Thursday 3 June 2010

TV

Derren Brown Investigates
1x03 The Ghosthunter [season finale]
Verdict: no proof here. Though at least he seemed like a decent guy, unlike the money-grabbing conmen of the other episodes.
[Watch it (again) on 4oD.]

Dexter
3x05 Turning Biminese
Thanks to various series ending, I'm finally able to resume a couple that had fallen by the wayside -- namely, this and (shortly) Damages and (hopefully before too long) Sandbaggers (nearly a year since I watched that!)
I was particularly keen to resume Dexter, though, having already had to restart it once. Last time I'd only watched one episode and left it 9 months; this time I'd seen four and it was only 2½ months, making resuming it that much easier -- no need to rewatch. Not that rewatching Dexter would be unrewarding but, y'know, been there before 'n' all that...
Um, so, self-obsessed and largely uninteresting babble aside... good ep. Ayup. Moving on...

Articles

Derrick Bird and the price of infamy by Anton Vowl
(from Enemies of Reason)
Vowl is, as ever, spot on, this time about some of the media's ghoulish reporting of the recent Cumbrian shootings.

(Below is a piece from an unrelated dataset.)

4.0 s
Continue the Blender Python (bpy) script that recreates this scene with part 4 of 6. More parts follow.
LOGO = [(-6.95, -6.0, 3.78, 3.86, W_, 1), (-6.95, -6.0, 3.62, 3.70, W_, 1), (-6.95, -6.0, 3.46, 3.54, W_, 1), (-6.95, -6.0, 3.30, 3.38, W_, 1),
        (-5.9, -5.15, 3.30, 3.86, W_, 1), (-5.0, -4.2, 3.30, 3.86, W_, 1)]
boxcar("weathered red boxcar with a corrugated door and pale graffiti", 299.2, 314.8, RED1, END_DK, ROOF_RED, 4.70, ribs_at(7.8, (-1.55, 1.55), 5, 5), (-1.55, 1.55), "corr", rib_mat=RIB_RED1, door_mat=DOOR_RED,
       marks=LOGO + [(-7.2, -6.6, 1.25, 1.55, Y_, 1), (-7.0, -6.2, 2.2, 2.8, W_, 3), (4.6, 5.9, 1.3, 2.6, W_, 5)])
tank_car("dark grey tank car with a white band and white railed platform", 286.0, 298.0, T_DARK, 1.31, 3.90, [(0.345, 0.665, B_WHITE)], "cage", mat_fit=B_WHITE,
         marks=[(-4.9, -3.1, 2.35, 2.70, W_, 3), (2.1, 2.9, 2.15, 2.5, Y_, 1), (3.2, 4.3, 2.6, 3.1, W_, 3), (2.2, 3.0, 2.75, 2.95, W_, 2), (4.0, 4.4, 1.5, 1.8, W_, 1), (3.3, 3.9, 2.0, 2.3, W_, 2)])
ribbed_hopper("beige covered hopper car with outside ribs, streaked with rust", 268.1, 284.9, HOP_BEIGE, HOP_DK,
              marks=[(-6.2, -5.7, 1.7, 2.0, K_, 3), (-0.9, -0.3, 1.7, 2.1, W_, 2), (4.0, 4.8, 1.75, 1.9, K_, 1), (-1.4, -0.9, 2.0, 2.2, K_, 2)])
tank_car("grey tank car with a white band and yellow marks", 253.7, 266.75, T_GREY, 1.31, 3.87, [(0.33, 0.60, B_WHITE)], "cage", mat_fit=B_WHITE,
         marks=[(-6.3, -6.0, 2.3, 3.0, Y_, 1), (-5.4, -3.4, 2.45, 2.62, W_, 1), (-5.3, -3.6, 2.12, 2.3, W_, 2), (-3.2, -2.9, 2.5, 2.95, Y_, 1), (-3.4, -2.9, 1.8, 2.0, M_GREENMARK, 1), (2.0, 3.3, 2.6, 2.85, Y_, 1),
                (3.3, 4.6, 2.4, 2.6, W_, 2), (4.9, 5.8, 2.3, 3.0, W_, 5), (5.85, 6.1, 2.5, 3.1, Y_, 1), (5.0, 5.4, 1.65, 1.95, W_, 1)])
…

Laurie: 'House was undone in the finale' by Catriona Wightman
(from Digital Spy)
Hugh Laurie's thoughts on what went on in the most recent House season finale.

Mark Kermode on Godard's latest



Selected from the comments section:

Godard feels that English is the language of political and cultural imperialism

Just to establish that, because this is the reasonable response, I feel:

Isn't it slightly unreasonable of [Jean-Marie Straub, a director mentioned in an earlier comment] to refuse to subtitle his films because he "feels an audience should learn the language the film is presented in"? Considering there are several thousand languages in the world, and it takes years to master a language to the level required to fully appreciate all the nuanced dialogue in a film script, aren't the filmmakers practicing a far more blatant level of cultural imperialism by insisting people learn THEIR language before enjoying THEIR film?

At best, he's creating a pointless cultural apartheid, and severely limiting his audience, which might explain why I've never heard of him.

If people want to self-importantly withdraw from international markets then good luck to them. If they want to continue cutting the world into little mutually exclusive sections then they are free to do that, safe in the knowledge that they are contributing absolutely nothing to cross-cultural understanding or awareness.

Put it another way: which is more culturally imperialist -- showing an English-language film to French viewers with French subtitles, to ease understanding for non-English-speakers; or showing a French-language film to English viewers with no subtitles, obscuring understanding for non-French-speakers?